DCAA Issues Guidance on How to Compute Government Share of a Tax Refund
(Editor’s Note. The Hercules case we reported on in the July-August issue of the GCA REPORT has become a hot topic generating DCAA guidance and the contractor’s attempt to elevate it to the US Supreme Court. The case addressed the proper method of computing how much of a tax refund received by a contractor is due the government and ruled on whether cost accounting standards that are silent on the matter trump FAR cost principles that specify the credit for the government must utilize the same method used to determine the original allocation.)
The Defense Contract Audit Agency issued guidance to its auditors stating, in accordance with the Hercules decision, the government’s share of income tax refunds received by the contractor should be “based on the government’s original reimbursement of that expense.” The guidance reiterated the courts findings, indicating there is no conflict with the relevant FAR cost principles and the Cost Accounting Standards.
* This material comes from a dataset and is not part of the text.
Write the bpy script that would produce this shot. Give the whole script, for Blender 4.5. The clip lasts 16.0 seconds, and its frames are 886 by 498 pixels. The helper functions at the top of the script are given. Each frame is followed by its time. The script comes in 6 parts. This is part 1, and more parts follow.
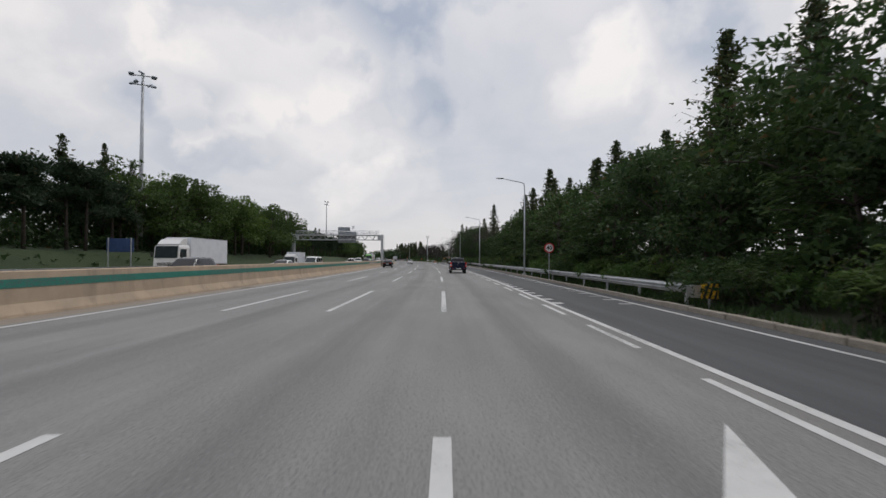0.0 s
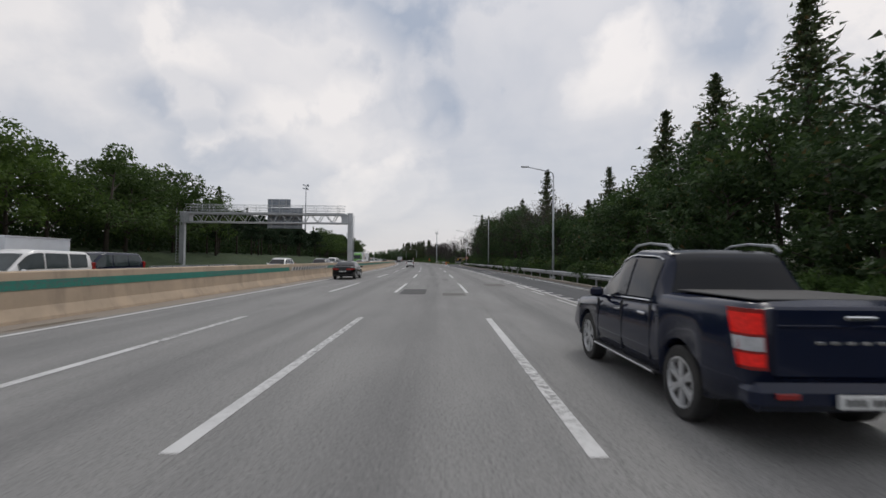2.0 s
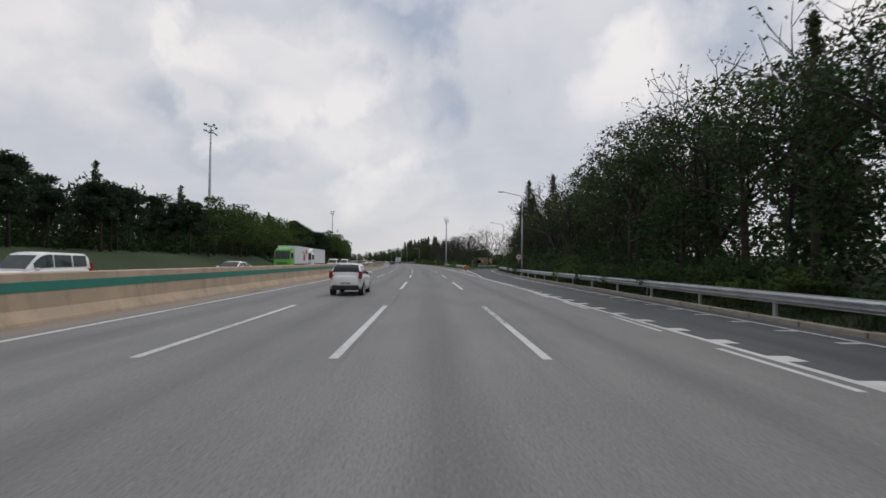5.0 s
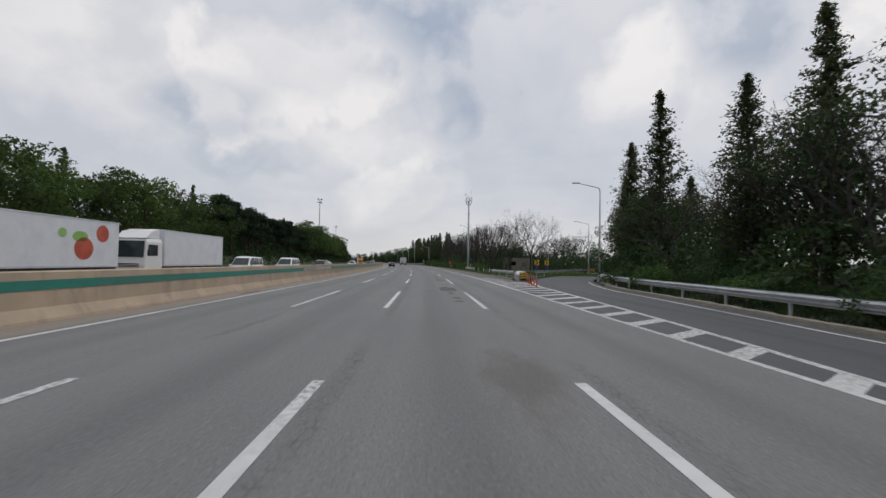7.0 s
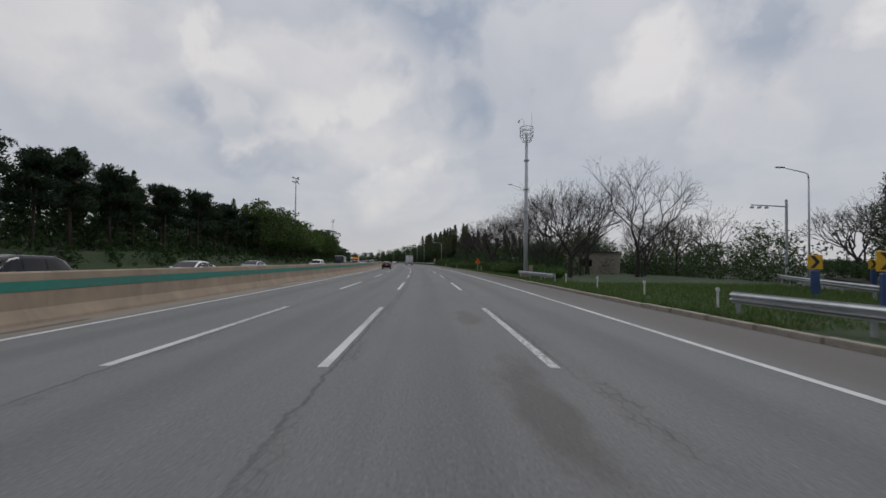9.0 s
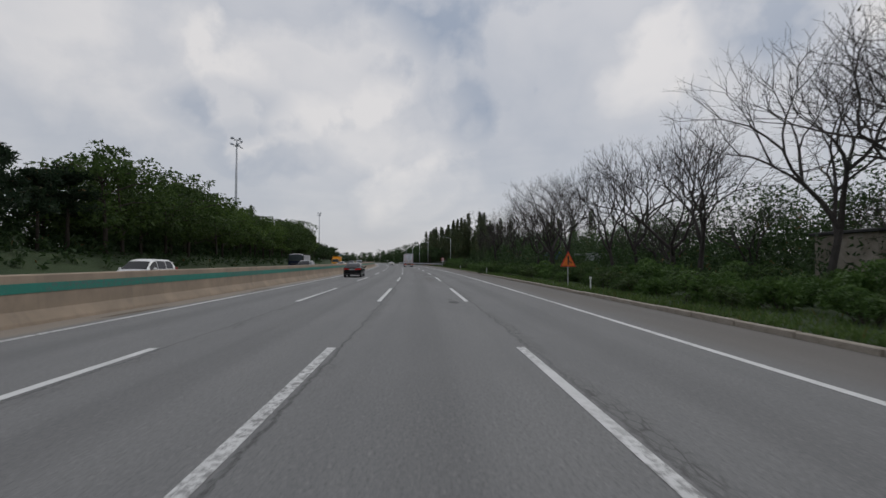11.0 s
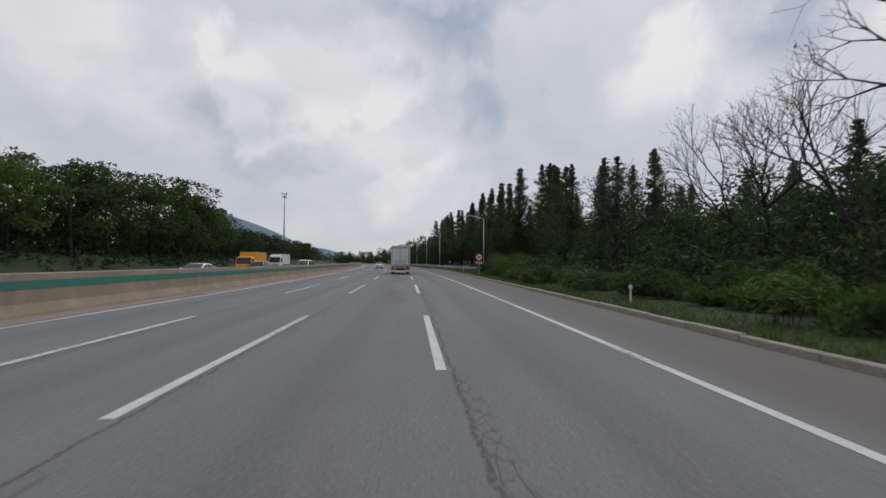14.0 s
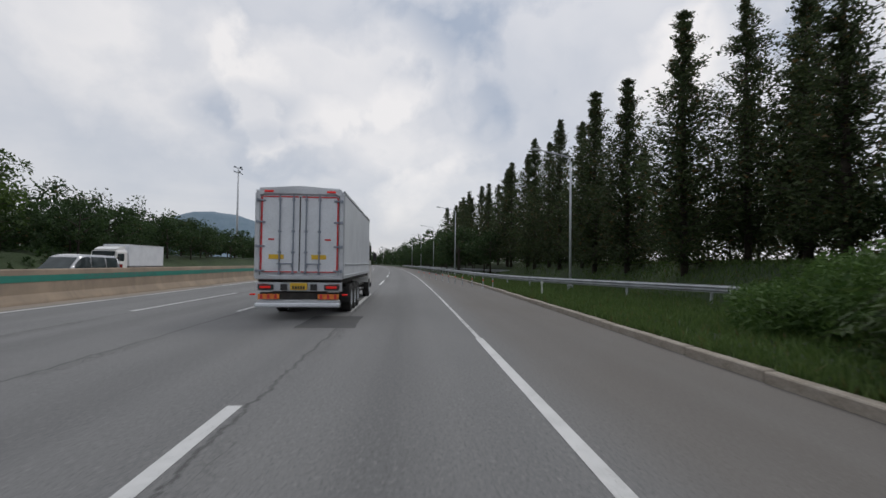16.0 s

To illustrate the point, DCAA provides an example of the “ABC Company” which claimed $1 million in state income tax expense in a G&A expense pool in FY 2000 and then received a $500,000 refund of its 2000 tax in FY 2002. The government’s participation in the G&A allocation base for the relevant years was 65 percent in FY 2000, 70 percent in FY 2001 and 55 percent in FY 2002 in which these percentages represent federal contracts containing the FAR 52.216-7, Allowable Cost and Payment clause. In determining the amount of refund due the government, the auditor should use the percentage representing the government’s participation in the G&A base in FY 2000, resulting in the government’s share being 65 percent of $500,000 or $325,000 (MRD 02-PAC-079(R).